There have been various attempts to set up a highly available IMAP system using a wide variety of solutions without much verified success. Dovecot provides a solution for this (dsync) but appears to be theoretical. Dovecot mailing lists have reports of difficulty without much in the way of solutions. Curious if anyone here has any comments about doing this and if ispconfig has anything to offer. We've run ispconfig multi server setups in the past successfully but primarily for web server, not mail. Also, synchronization of data between the servers had to be done by rsync or something similar. One determined fellow apparently put a great deal of effort into this and ended up with a solution involving syncthing somehow. Would be interested in any comments or ideas as far as achieving a highly available imap system where the member servers are geographically distant and connected by WAN. Much appreciated.
I run this myself and have described it in the multiserver guide: https://www.howtoforge.com/tutorial/ispconfig-multiserver-setup-debian-ubuntu/
Thanks very much Thom, this is great to see! May I ask how many accounts have you had success with this setup keeping in sync? And is this a fairly busy setup? Do you use or recommend a VPN between the two mail servers or is some form of ssh tunneling employed? Should one server become unavailable is the idea to manually make a dns entry change in order for the imap clients to connect to the other server or is there some other more elegant method with this setup? Also, after a mail server comes back online after an outage have you found this setup to reliably bring that server up to date or is some sort of administrator intervention needed? Much appreciated.
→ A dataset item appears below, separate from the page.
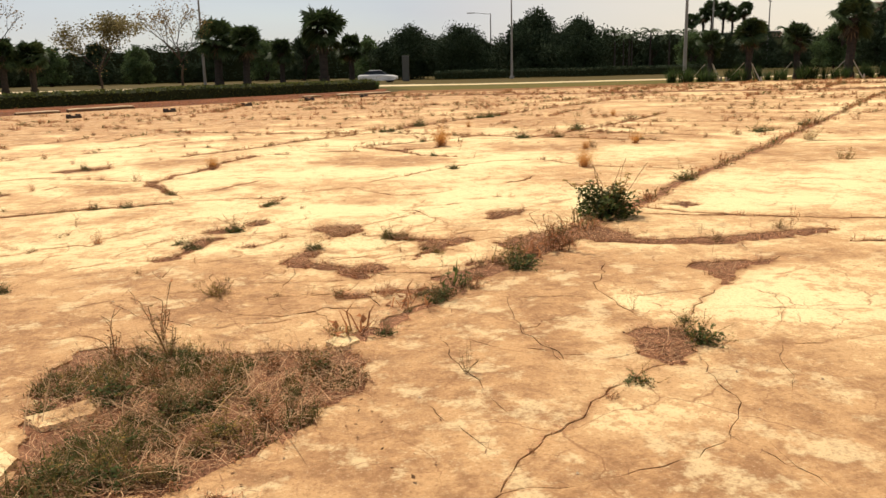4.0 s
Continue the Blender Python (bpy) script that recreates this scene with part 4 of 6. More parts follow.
FROND = paint("palm_frond", (0.026, 0.047, 0.02), (0.07, 0.095, 0.036), 0.8, 5.0, 0.5, 0, island=0.4, thin=0.25)
DEAD_FROND = paint("dead_frond", (0.15, 0.10, 0.055), (0.08, 0.055, 0.032), 0.8, 5.0, 0.9, 0, island=0.3)
AUTUMN = paint("thin_leaf", (0.13, 0.12, 0.05), (0.21, 0.16, 0.075), 1.0, 6.0, 0.7, 0, island=0.4, thin=0.45)
HEDGE = paint("hedge_leaf", (0.045, 0.062, 0.018), (0.11, 0.11, 0.03), 0.5, 4.0, 0.7, 0, island=0.4, thin=0.45)
# near-black green: the shade deep between leaves, put into the colour
SHADE_CORE = paint("foliage_shade_core", (0.018, 0.024, 0.009), (0.03, 0.034, 0.012), 3.0, 15.0, 0.95, 0.5, 0.05)
PLUM = paint("plum_leaf", (0.075, 0.025, 0.018), (0.04, 0.028, 0.014), 0.8, 5.0, 0.7, 0, island=0.4)
LIRIOPE = paint("strap_leaf", (0.03, 0.055, 0.016), (0.065, 0.09, 0.025), 2.0, 10.0, 0.6, 0, island=0.35, thin=0.45)
WHITE_PAINT = paint("pale_paint", (0.62, 0.60, 0.55), (0.54, 0.51, 0.45), 1.0, 12.0, 0.6, 0.1, 0.005)
DARK_RUBBER = paint("dark_block", (0.035, 0.028, 0.024), (0.075, 0.055, 0.042), 4.0, 30.0, 0.8, 0.5, 0.01)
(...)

See https://doc.dovecot.org/configuration_manual/replication/ for more info. I haven't experienced problems with larger setups so far. The servers are on the same private lan network (but in 2 separate DC's). Use a highly available load balancer. Let the e-mail server hostnames point to that load balancer and let that distribute the traffic over the online servers. Yes, without any trouble.
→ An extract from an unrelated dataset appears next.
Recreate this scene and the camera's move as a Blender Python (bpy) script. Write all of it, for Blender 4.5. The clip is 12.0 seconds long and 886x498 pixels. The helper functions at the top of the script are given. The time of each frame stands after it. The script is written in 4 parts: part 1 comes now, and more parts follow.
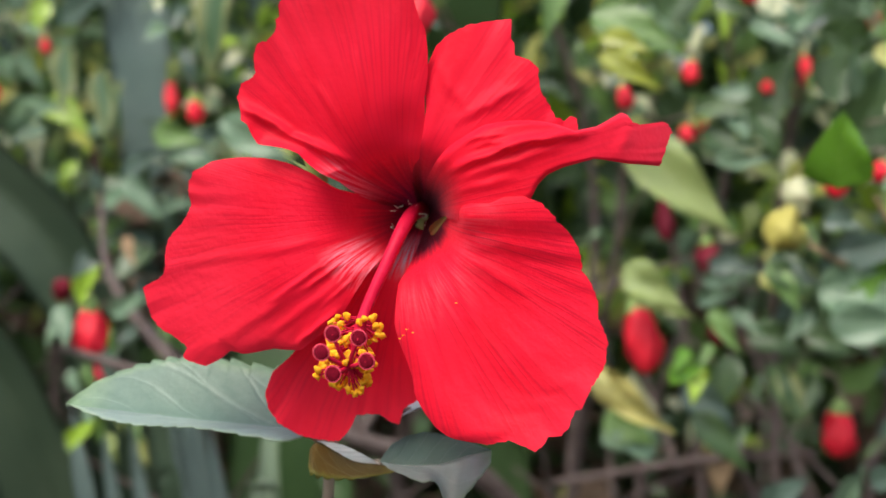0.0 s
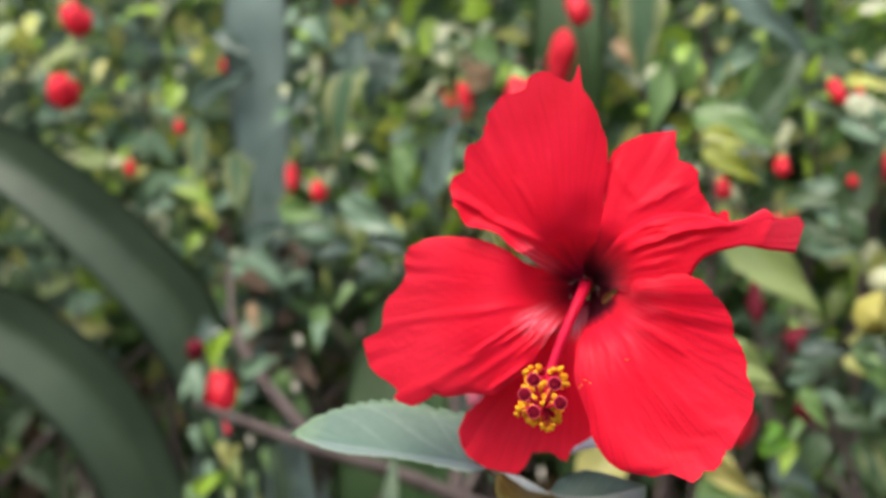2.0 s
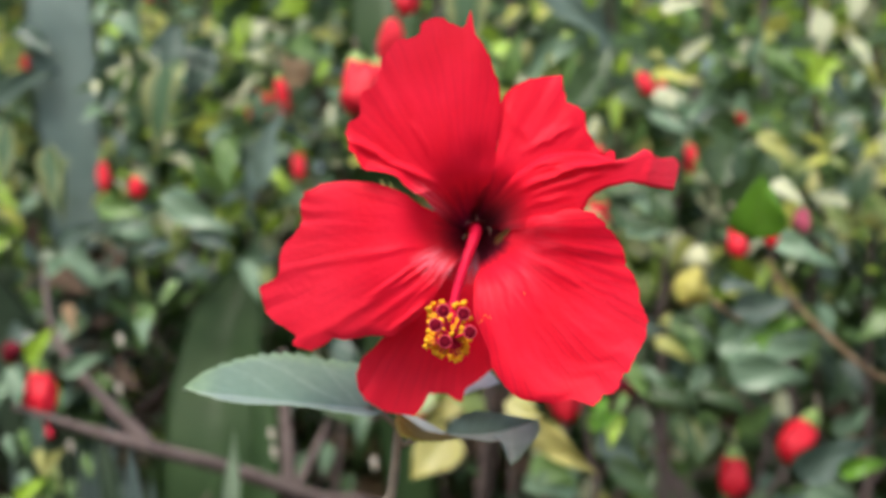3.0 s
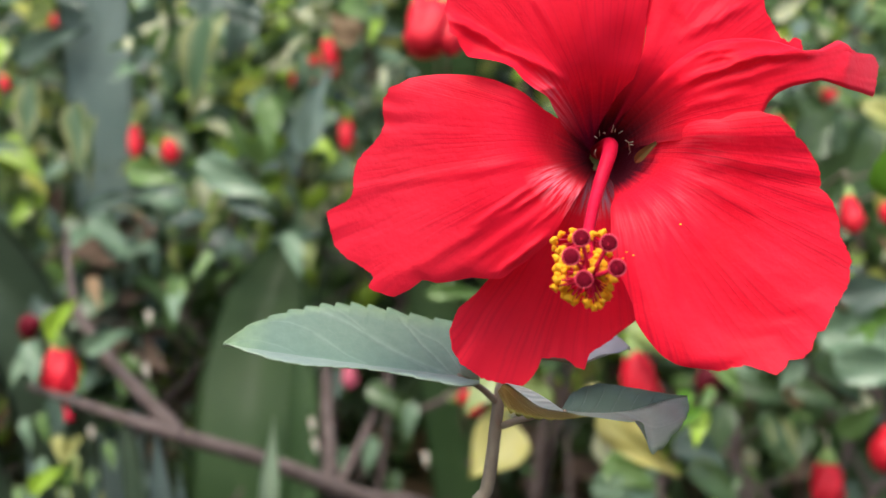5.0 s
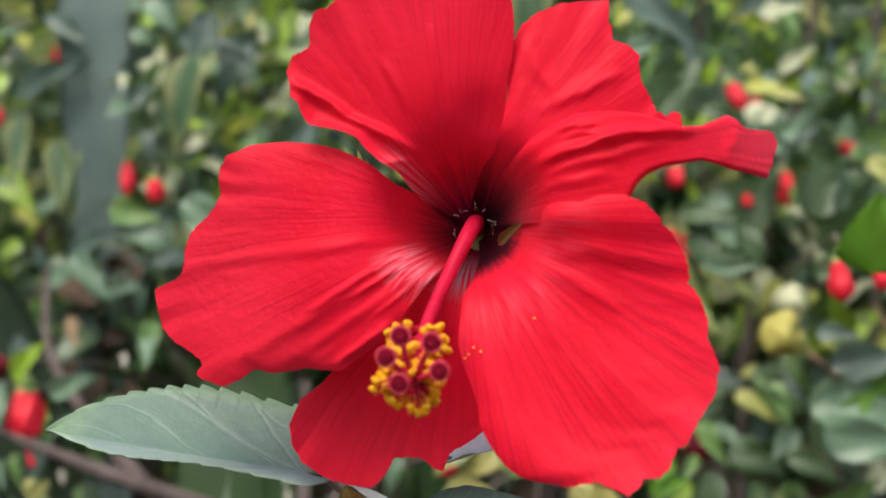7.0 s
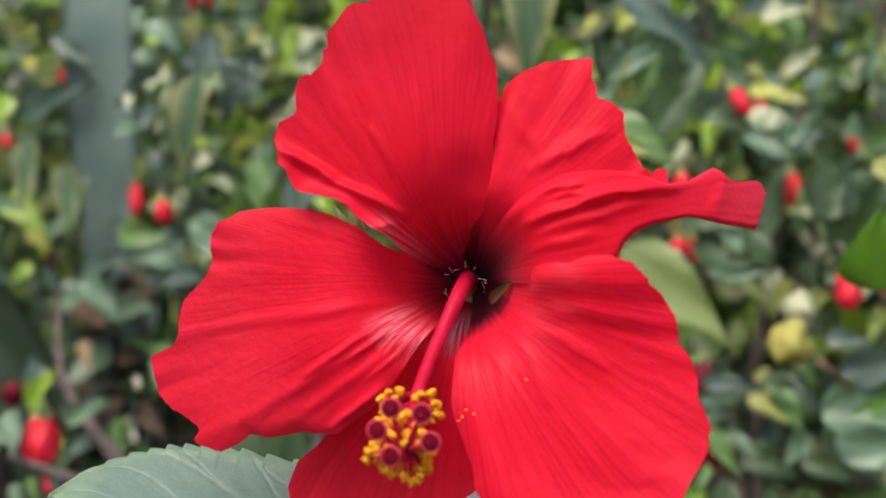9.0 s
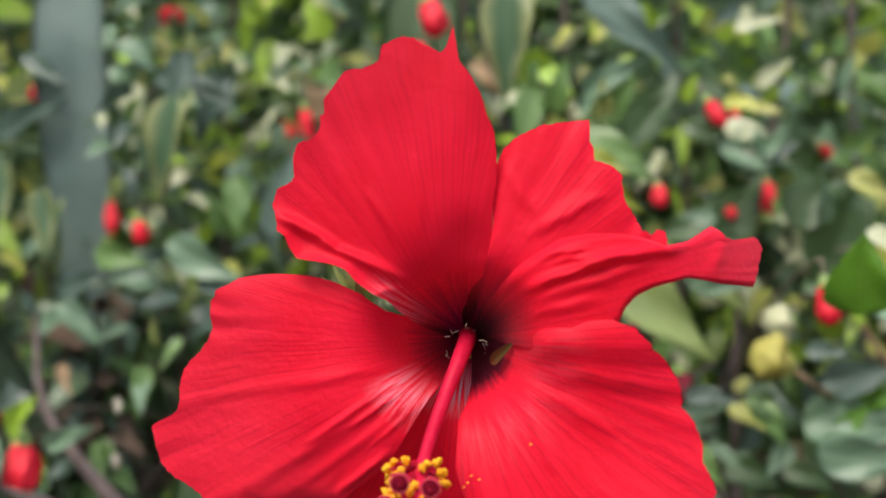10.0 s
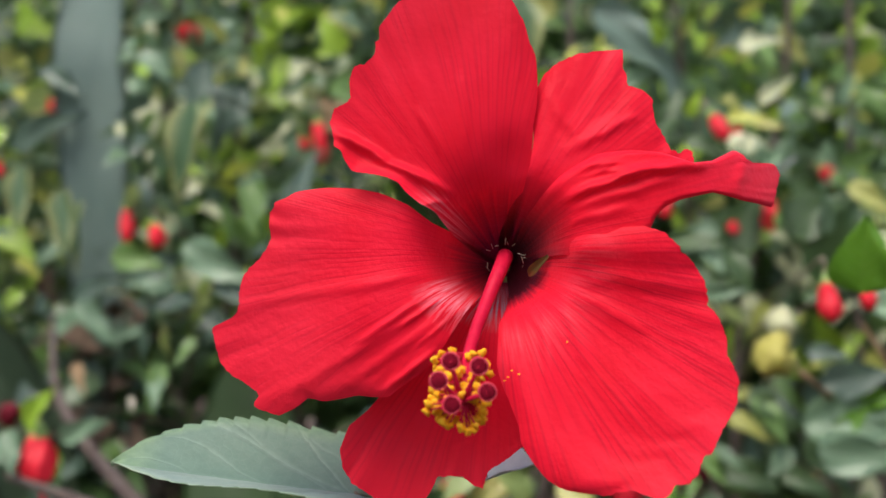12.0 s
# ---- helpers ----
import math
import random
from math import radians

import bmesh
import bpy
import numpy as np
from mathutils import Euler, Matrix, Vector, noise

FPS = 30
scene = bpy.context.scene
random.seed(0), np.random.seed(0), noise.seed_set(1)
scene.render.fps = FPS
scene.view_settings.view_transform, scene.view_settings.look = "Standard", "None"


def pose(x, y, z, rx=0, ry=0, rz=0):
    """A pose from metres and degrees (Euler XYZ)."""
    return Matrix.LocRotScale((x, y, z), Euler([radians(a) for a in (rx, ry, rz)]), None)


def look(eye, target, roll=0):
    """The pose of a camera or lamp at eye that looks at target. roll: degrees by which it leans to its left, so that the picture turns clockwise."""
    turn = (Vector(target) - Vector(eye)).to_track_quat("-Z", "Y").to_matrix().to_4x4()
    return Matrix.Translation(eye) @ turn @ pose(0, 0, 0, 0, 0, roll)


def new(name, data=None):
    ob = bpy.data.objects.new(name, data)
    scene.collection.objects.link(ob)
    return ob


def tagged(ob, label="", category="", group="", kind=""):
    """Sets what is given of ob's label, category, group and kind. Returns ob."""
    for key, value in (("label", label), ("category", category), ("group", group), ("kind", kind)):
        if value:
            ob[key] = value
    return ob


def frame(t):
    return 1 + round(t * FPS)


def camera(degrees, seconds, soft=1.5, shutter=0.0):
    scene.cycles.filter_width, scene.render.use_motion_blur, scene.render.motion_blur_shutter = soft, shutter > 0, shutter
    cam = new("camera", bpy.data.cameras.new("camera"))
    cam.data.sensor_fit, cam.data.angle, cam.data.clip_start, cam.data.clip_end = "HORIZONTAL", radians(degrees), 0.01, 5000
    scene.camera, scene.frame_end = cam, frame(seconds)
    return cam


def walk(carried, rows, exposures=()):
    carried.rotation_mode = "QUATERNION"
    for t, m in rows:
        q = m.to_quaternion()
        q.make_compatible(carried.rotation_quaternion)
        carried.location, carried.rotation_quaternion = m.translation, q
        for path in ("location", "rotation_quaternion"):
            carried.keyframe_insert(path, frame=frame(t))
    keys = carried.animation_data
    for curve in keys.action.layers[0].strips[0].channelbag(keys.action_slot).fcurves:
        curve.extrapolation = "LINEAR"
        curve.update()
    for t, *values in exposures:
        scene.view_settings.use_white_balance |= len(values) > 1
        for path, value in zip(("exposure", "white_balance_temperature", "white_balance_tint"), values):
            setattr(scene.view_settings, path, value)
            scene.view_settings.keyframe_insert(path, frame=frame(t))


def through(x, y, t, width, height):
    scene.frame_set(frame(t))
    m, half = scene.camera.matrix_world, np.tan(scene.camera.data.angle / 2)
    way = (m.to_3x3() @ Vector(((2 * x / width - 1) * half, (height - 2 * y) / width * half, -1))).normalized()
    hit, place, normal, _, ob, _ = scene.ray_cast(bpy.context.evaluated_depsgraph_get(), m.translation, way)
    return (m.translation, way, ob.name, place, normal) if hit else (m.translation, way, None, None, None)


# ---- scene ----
# Camera and its way
cam = camera(40.0, 12.0)
cam.data.dof.use_dof = True
cam.data.dof.focus_distance = 0.298
cam.data.dof.aperture_fstop = 11.5
PATH = [
    (0, (0.06192, -0.31207, 1.00996), (-0.02242, 0.18005, 0.98342), -0.81),
    (0.5, (0.03395, -0.32743, 1.01137), (-0.04439, 0.16619, 0.99723), -0.94),
    (1, (0.02819, -0.33885, 1.00959), (-0.05345, 0.15442, 1.00473), -0.51),
    (1.5, (0.05786, -0.35679, 1.01814), (-0.05255, 0.13083, 1.02439), 0.48),
    (2, (0.03965, -0.38931, 1.00903), (-0.06914, 0.09867, 1.01488), 0.82),
    (2.5, (0.02711, -0.40257, 0.97809), (-0.01056, 0.09587, 0.98965), -0.20),
    (2.7, (0.01677, -0.40302, 0.98588), (-0.00585, 0.09622, 1.00156), -0.46),
    (4.3, (-0.01988, -0.34502, 0.95377), (-0.03714, 0.15464, 0.95962), -1.04),
    (4.5, (-0.02293, -0.33236, 0.96002), (-0.04955, 0.16691, 0.96390), -1.12),
    (5, (-0.02341, -0.30569, 0.96403), (-0.05619, 0.19294, 0.98129), 0.52),
    (5.5, (-0.02101, -0.29142, 0.97129), (-0.06891, 0.20550, 0.99911), 1.03),
    (6, (-0.00888, -0.28162, 0.97310), (-0.06406, 0.21426, 1.00569), 1.45),
    (6.5, (0.01560, -0.27093, 0.97450), (-0.04053, 0.22484, 1.00701), 1.67),
    (7, (0.02226, -0.27241, 0.97853), (-0.03222, 0.22368, 1.00901), 2.29),
    (7.2, (0.03526, -0.27485, 0.98193), (-0.02593, 0.22057, 1.01054), 1.78),
    (8.8, (0.01877, -0.27588, 0.99004), (-0.03911, 0.22001, 1.01732), 1.21),
    (9, (0.02770, -0.27426, 0.99384), (-0.03304, 0.22130, 1.02104), 0.65),
    (9.5, (0.01941, -0.28048, 0.99699), (-0.03336, 0.21589, 1.02596), 0.47),
    (10, (0.02113, -0.27602, 1.00913), (-0.02749, 0.22097, 1.03436), -0.51),
    (10.5, (0.03565, -0.26972, 1.00942), (-0.01628, 0.22686, 1.03609), -0.61),
    (11, (0.03481, -0.28189, 1.00348), (-0.01538, 0.21463, 1.03424), -0.59),
    (11.5, (0.02940, -0.28264, 1.00140), (-0.02051, 0.21382, 1.03351), -0.01),
    (12, (0.01128, -0.29700, 0.97600), (-0.03469, 0.19879, 1.02153), 0.35),
]
EXPOSE = [(0, 0.7), (2.7, 0.68), (4.3, 0.78), (5.0, 0.8), (5.6, 0.74), (6.4, 0.58), (7.2, 0.5), (9, 0.47), (10, 0.52), (12, 0.48)]
walk(cam, [(t, look(eye, target, roll)) for t, eye, target, roll in PATH], EXPOSE)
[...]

Thanks for your collaboration, Thom, I very much appreciate it. Would you mine sharing how many users and # of messages per day you've run on such a setup stably? My concern is the long-term viability and scalability of such a setup. The determined fellow I mentioned earlier who has written about this you can see here: https://www.reddit.com/r/linuxadmin/comments/egzdik/dovecot_multi_master_cluster/ (see fragtionza) comments from 2 yrs ago It appears this same person posted about his solution here as well: https://github.com/fragtion/dovecot-core/issues/27 (see fragtion's comment on Jun 24 2020 & TCB13 reply the same day) My concern is this (and others) reporting instability and CPU spikes and performance issues about 50 users for example. Regarding the load balancer, while this makes sense, this makes the load balancer the single point of failure. I would be interested in strategies providing a no-SPOF solution. Thanks again.
On a setup I recently set up for a client there were a few hundred users, probably 200-300 messages / hour. Haven't heard any complaints or seen any issues. That's why you need a highly available load balancer. This means the load balancer is always available on multiple physical instances in separate availability zones. Should one of them fail, the other one takes over.
Good to know on the number of users, we will give it a go. May I ask what highly available load balancer you've found to be a good fit for this and whether outsourced or using the public cloud, etc? Thanks
There are several out there, the ones I have used so far where hosted by the same company that hosts the servers for the client. They only support a load balancer for their own systems. Who's your hosting provider?
another alternative to using load balancers, is to provide both mail servers public ip's for eg imap.domain.tld dns A records. and let dns responses effectively round-robin the provided ip. may be an issue with session info, windows clients may be fine, should just keep connecting to the same ip for quite a while, due to dns caching, linux / mac may be more of an issue. replicated redis servers for session data would resolve that, but again, the increased complexity / hassle is probably more effort that it's worth.